Le Cyclop, Milly-La-Forêt, 2015

REPLAY

Responding to an invitation to create a video program on sound at the Cyclop, “Replay” comprises three works, the selection of which was based less on strictly acoustic factors – one of them happens to be completely silent – than on the way they echo the notions of reworking, interpretation, translation and transmission.

With Bassae Bassae (2014), French artists Fabien Giraud and Raphaël Siboni proceeded to rework Jean-Daniel Pollet’s film Bassae, as the title clearly suggests. The original short alternates indoor and outdoor shots of the Temple of Apollo Epicurius, which is situated on an eponymous archaeological site in the Arcadian mountains of the Greek Peloponnese, while a voice-over read by Jean Négroni evokes the memory and muteness of the antique stones. Although it makes sure to stay faithful to Pollet’s film, Giraud and Siboni’s contemporary version shows the edifice in a new light: like a ghost, it appears – and disappears – under the vast white marquee that has covered it since the beginning of its restoration in 1987. As if to amplify the silence and invisibility, the artists dissociated the image and voice-over, thus resulting in an autonomous acoustic piece in which the text is read by David Négroni, the son of the original narrator.

Like the series of pieces “Lines and Spaces” (2005-2009) to which it belongs, the film four words for four hands (apples.mountains.over.frozen) (2006), by the American artist Steve Roden, is based on a classical music score that the artist found in his grandmother’s garage as a child. Not knowing how to read sheet music, he translated the notes into letters (from A to G), and matched each of them with a color. He then transferred the resulting drawing onto 16 mm film, which was the same width as the musical staff. Reminiscent of some aspects of experimental cinema, this cameraless film, both positive and negative, and completely mute, shows us an abstract rendering of an inaudible piece of music – Steve Roden having never heard it himself.

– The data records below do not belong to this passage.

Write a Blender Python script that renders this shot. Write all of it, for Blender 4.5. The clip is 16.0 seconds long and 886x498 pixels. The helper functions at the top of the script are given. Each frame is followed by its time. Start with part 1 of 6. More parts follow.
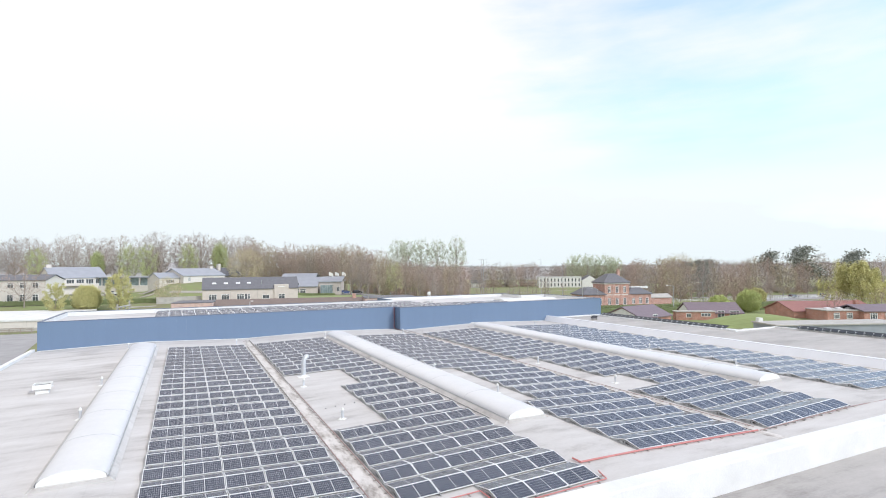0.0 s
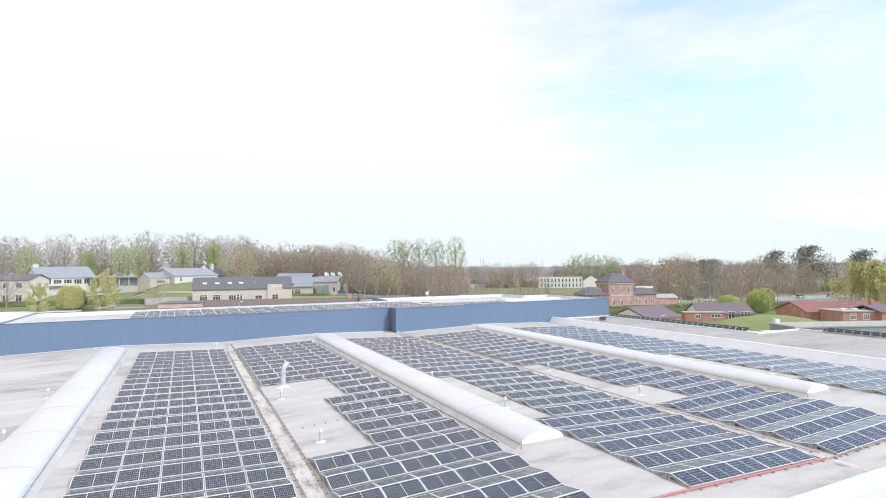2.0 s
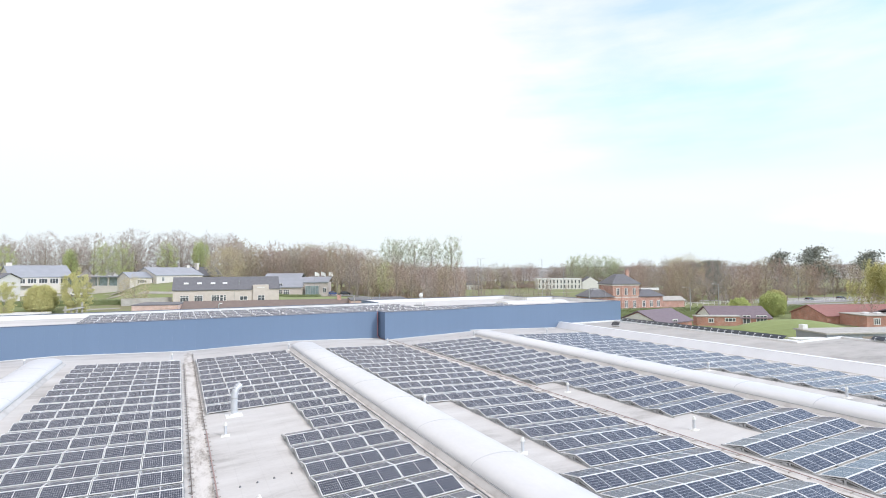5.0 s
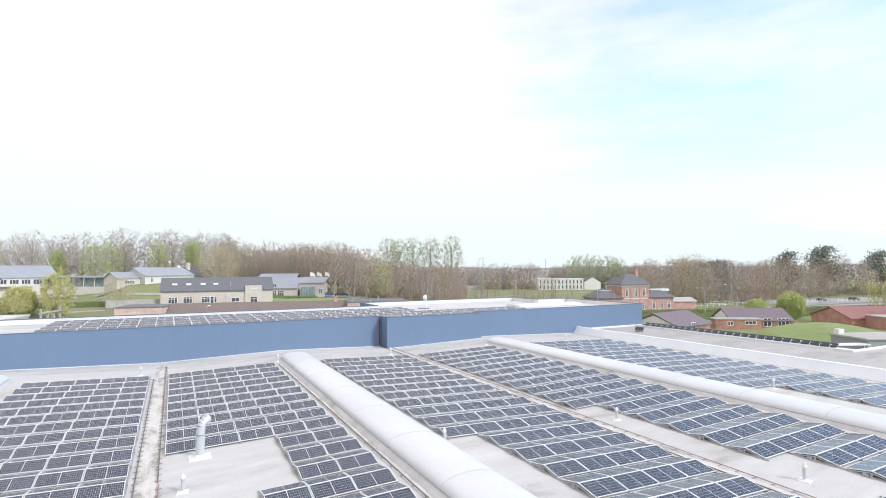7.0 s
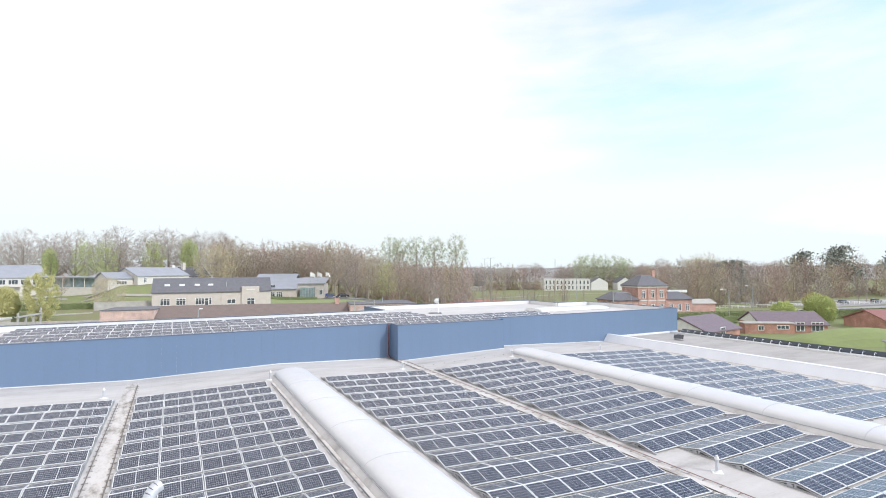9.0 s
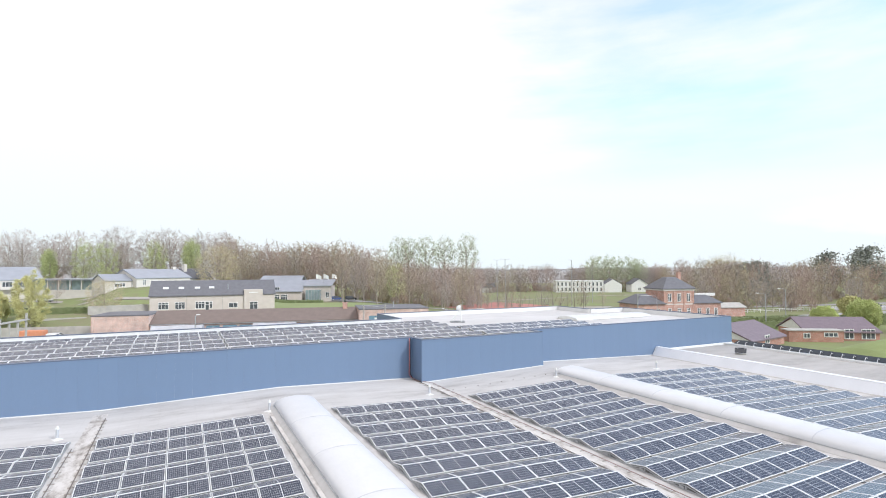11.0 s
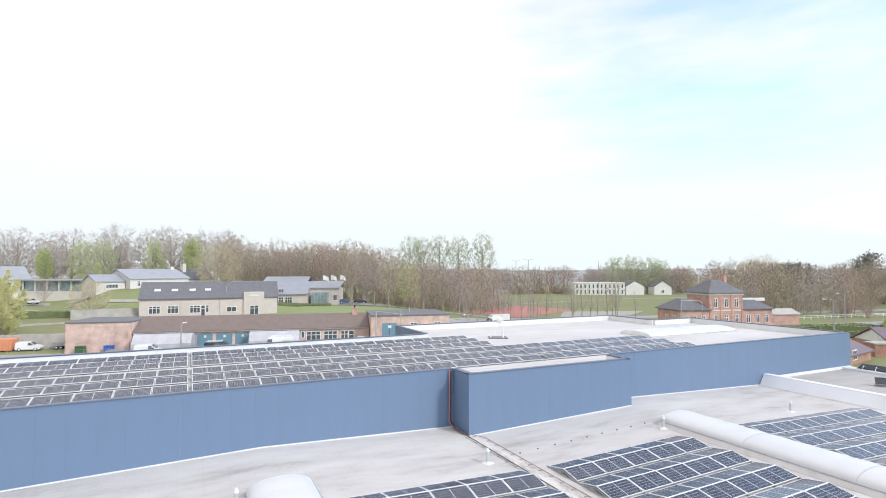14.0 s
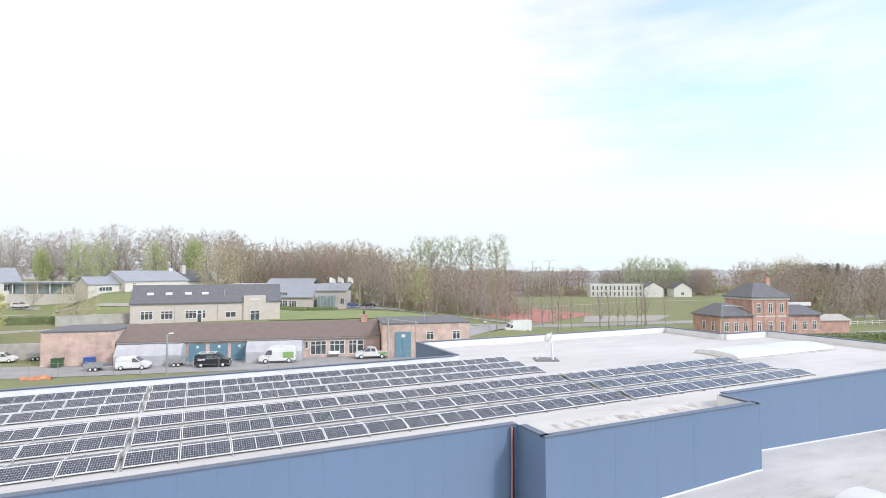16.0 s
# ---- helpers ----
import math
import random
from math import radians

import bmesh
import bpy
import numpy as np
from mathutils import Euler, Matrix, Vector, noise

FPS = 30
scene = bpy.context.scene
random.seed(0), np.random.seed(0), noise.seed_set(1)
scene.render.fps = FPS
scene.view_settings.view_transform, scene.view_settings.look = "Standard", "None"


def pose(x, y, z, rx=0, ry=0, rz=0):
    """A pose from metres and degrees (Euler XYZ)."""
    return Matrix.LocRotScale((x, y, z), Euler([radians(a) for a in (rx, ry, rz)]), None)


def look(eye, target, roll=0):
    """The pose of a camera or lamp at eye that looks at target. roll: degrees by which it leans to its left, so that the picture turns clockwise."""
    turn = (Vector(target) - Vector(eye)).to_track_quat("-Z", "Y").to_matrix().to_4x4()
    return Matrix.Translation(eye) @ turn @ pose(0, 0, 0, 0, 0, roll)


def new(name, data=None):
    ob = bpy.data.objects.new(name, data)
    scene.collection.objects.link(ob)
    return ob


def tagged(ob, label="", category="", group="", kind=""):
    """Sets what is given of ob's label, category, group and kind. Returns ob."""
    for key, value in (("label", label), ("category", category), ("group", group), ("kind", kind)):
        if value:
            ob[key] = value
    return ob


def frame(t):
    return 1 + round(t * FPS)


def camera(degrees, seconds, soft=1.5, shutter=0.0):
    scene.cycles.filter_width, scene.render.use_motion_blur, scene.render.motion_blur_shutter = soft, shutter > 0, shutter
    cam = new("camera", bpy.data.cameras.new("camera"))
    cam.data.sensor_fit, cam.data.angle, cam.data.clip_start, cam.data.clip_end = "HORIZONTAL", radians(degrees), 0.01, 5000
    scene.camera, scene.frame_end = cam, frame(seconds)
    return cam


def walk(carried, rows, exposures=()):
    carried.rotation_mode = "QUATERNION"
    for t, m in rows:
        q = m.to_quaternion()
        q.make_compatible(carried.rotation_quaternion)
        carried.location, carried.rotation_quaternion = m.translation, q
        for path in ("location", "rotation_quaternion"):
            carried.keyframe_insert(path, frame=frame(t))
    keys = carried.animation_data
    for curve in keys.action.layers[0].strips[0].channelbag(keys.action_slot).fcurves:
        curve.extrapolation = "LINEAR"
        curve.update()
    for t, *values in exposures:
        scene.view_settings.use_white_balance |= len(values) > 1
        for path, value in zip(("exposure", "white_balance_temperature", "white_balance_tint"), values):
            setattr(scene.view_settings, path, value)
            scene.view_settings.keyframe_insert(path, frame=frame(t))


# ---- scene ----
cam = camera(80.0, 16.0, soft=1.0)

PATH = [
    (0, (-2.538, -6.593, 9.637), (-1.66, -4.797, 9.704), -0.47),
    (0.5, (-1.883, -5.269, 9.534), (-1.004, -3.474, 9.603), -0.47),
    (1, (-1.273, -4.01, 9.467), (-0.394, -2.215, 9.535), -0.47),
    (1.5, (-0.672, -2.629, 9.291), (0.209, -0.835, 9.36), -0.38),
    (2, (-0.029, -1.478, 9.191), (0.853, 0.316, 9.261), -0.48),
    (2.5, (0.619, -0.358, 8.989), (1.503, 1.434, 9.059), -0.38),
    (3, (1.334, 0.821, 8.953), (2.222, 2.611, 9.024), -0.38),
    (3.5, (1.963, 1.997, 8.988), (2.855, 3.786, 9.058), -0.38),
    (4, (2.649, 3.522, 8.96), (3.541, 5.31, 9.031), -0.37),
    (6.5, (5.401, 11.611, 8.871), (6.307, 13.393, 8.946), -0.24),
    (7, (5.865, 13.621, 8.873), (6.772, 15.401, 8.947), -0.3),
    (7.5, (6.382, 15.29, 8.846), (7.291, 17.07, 8.921), -0.26),
    (8, (6.985, 17.272, 8.939), (7.891, 19.053, 9.012), -0.32),
    (8.5, (7.37, 19.282, 8.943), (8.279, 21.062, 9.018), -0.28),
    (9, (7.793, 21.473, 8.934), (8.699, 23.254, 9.008), -0.26),
    (11.5, (10.002, 31.897, 9.359), (10.888, 33.688, 9.437), -0.28),
    (12, (10.557, 34.067, 9.458), (11.44, 35.86, 9.536), -0.26),
    (12.5, (11.048, 36.195, 9.461), (11.925, 37.99, 9.538), -0.15),
    (13, (11.698, 38.458, 9.411), (12.571, 40.256, 9.49), -0.12),
    (13.5, (12.285, 40.69, 9.377), (13.153, 42.49, 9.456), -0.1),
    (14, (12.985, 43.204, 9.351), (13.847, 45.007, 9.431), -0.08),
    (14.5, (13.645, 45.595, 9.365), (14.502, 47.4, 9.444), -0.08),
    (15, (14.311, 48.174, 9.508), (15.161, 49.982, 9.589), -0.08),
    (15.5, (14.87, 50.613, 9.654), (15.714, 52.424, 9.737), -0.08),
    (16, (15.497, 53.419, 9.693), (16.336, 55.233, 9.775), -0.08),
]
walk(cam, [(t, look(e, g, r)) for t, e, g, r in PATH], [(0.0, -0.06), (1.4, -0.06), (2.6, 0.0), (16.0, 0.0)])

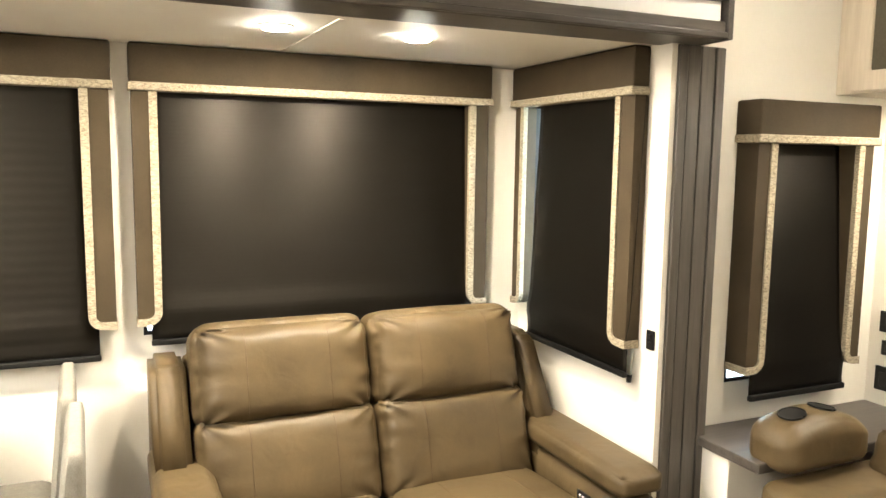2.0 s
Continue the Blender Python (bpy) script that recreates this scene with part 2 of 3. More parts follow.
def thing(name, label, category, at=(0, 0, 0), turn=0, group="", kind=""):
    ob = new(name)
    ob.empty_display_size = 0.1
    ob.matrix_world = pose(*at, 0, 0, turn)
    return tagged(ob, label, category, group, kind)


def structure(name, bm, material, label, category):
    return tagged(part(name, bm, material, None), label, category, "", "structure")


def box(bm, x0, x1, y0, y1, z0, z1, bevel=0.0, segments=2):
    """Adds a box, with rounded edges if wanted."""
    m = Matrix.Translation(((x0 + x1) / 2, (y0 + y1) / 2, (z0 + z1) / 2)) @ Matrix.Diagonal((abs(x1 - x0), abs(y1 - y0), abs(z1 - z0), 1))
    vs = bmesh.ops.create_cube(bm, size=1, matrix=m)["verts"]
    if bevel:
        es = list({e for v in vs for e in v.link_edges})
        bmesh.ops.bevel(bm, geom=es, offset=bevel, segments=segments, affect="EDGES", profile=0.5)
    return bm


def boxes(*dims, bevel=0.0):
    bm = bmesh.new()
    for d in dims:
        box(bm, *d, bevel=bevel)
    return bm


def prism(bm, pts, y0, y1):
    """A prism from an outline in x and z, from y0 to y1."""
    a = [bm.verts.new((x, y0, z)) for x, z in pts]
    b = [bm.verts.new((x, y1, z)) for x, z in pts]
    bm.faces.new(a)
    bm.faces.new(b[::-1])
    n = len(pts)
    for i in range(n):
        bm.faces.new((a[i], b[i], b[(i + 1) % n], a[(i + 1) % n]))
    bmesh.ops.recalc_face_normals(bm, faces=bm.faces[:])
    return bm


def rod(bm, a, b, r, r2=None, segments=16):
    a, b = Vector(a), Vector(b)
    d = b - a
    m = Matrix.Translation((a + b) / 2) @ d.to_track_quat("Z", "Y").to_matrix().to_4x4()
    bmesh.ops.create_cone(bm, cap_ends=True, segments=segments, radius1=r, radius2=r if r2 is None else r2, depth=d.length, matrix=m)
    return bm


def tube(name, pts, r, material, parent, label=""):
    """A bent tube through points, as a mesh of its own."""
    bm = bmesh.new()
    pts = [Vector(p) for p in pts]
    rings = []
    side = None
    for i, p in enumerate(pts):
        d = (pts[min(i + 1, len(pts) - 1)] - pts[max(i - 1, 0)]).normalized()
        if side is None:
            side = d.orthogonal().normalized()
        side = (side - d * side.dot(d)).normalized()
        other = d.cross(side)
        n = 12 if r > 0.004 else 6
        rings.append([bm.verts.new(p + r * (math.cos(k * math.tau / n) * side + math.sin(k * math.tau / n) * other)) for k in range(n)])
    for ra, rb in zip(rings, rings[1:]):
        for k in range(len(ra)):
            bm.faces.new((ra[k], ra[(k + 1) % len(ra)], rb[(k + 1) % len(ra)], rb[k]))
    bm.faces.new(rings[0][::-1])
    bm.faces.new(rings[-1])
    smooth(bm)
    return part(name, bm, material, parent, label)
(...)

El Sistema (2014), by Spanish artist Marco Godoy, takes us deep into the Bolivian jungle, where, at the break of dawn, something is about to happen: a boat approaches, a generator is started up, then a sound system appears, playing a loop of a reading of “El Sistema” by Uruguayan writer and journalist Eduardo Galeano, a defender of the peoples of Latin America. The text is an excerpt from his novel Days and Nights of Love and War (1978), and describes an “extermination plan” that seeks to eradicate grass by its roots – a metaphor of memory and protest, which, as the lushness of the surrounding vegetation suggests, resist and persist. The device was left on site for several hours to broadcast Galeano’s criticism of the destructive effects of progress, at the heart of a “virgin” territory where no one, except the plants and wildlife, could hear it.

04 September - 15 November 2015
with Fabien Giraud and Raphaël Siboni (FR), Steve Roden (USA) and Marco Godoy (SP).